Set the listing down again in full, word for word, with the pictures left out.
-- start of MATERIAL PROVIDED --
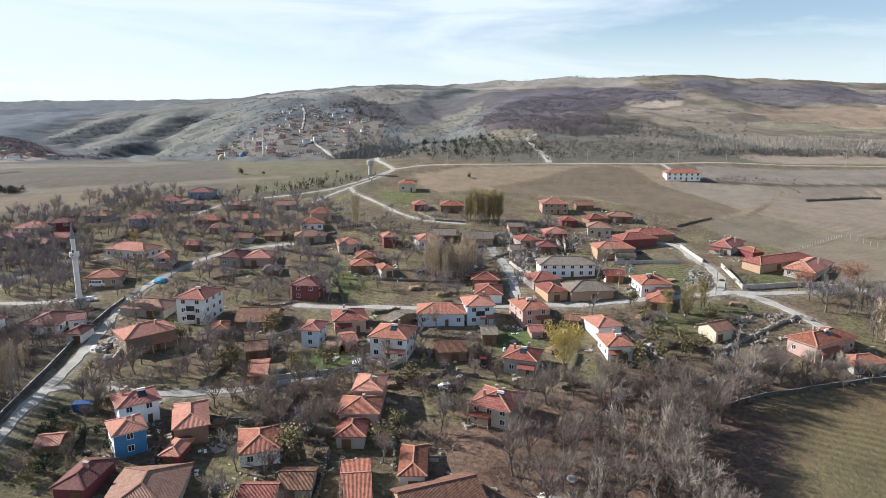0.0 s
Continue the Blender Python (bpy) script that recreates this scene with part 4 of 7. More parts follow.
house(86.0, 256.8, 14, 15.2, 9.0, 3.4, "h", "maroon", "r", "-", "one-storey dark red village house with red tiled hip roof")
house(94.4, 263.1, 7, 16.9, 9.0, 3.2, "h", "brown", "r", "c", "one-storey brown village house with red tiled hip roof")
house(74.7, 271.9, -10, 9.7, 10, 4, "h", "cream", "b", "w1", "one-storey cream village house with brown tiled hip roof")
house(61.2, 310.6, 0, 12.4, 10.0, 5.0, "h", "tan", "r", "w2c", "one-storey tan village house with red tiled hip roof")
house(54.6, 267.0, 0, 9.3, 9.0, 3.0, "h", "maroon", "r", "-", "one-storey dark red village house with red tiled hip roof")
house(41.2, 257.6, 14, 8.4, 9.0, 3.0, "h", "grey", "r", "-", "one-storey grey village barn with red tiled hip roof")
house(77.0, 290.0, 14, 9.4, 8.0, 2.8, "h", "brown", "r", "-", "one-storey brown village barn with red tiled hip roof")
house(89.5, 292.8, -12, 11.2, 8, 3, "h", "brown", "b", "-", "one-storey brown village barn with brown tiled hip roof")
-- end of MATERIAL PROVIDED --
» RESULT BELOW:
0.0 s
Continue the Blender Python (bpy) script that recreates this scene with part 4 of 7. More parts follow.
house(86.0, 256.8, 14, 15.2, 9.0, 3.4, "h", "maroon", "r", "-", "one-storey dark red village house with red tiled hip roof")
house(94.4, 263.1, 7, 16.9, 9.0, 3.2, "h", "brown", "r", "c", "one-storey brown village house with red tiled hip roof")
house(74.7, 271.9, -10, 9.7, 10, 4, "h", "cream", "b", "w1", "one-storey cream village house with brown tiled hip roof")
house(61.2, 310.6, 0, 12.4, 10.0, 5.0, "h", "tan", "r", "w2c", "one-storey tan village house with red tiled hip roof")
house(54.6, 267.0, 0, 9.3, 9.0, 3.0, "h", "maroon", "r", "-", "one-storey dark red village house with red tiled hip roof")
house(41.2, 257.6, 14, 8.4, 9.0, 3.0, "h", "grey", "r", "-", "one-storey grey village barn with red tiled hip roof")
house(77.0, 290.0, 14, 9.4, 8.0, 2.8, "h", "brown", "r", "-", "one-storey brown village barn with red tiled hip roof")
house(89.5, 292.8, -12, 11.2, 8, 3, "h", "brown", "b", "-", "one-storey brown village barn with brown tiled hip roof")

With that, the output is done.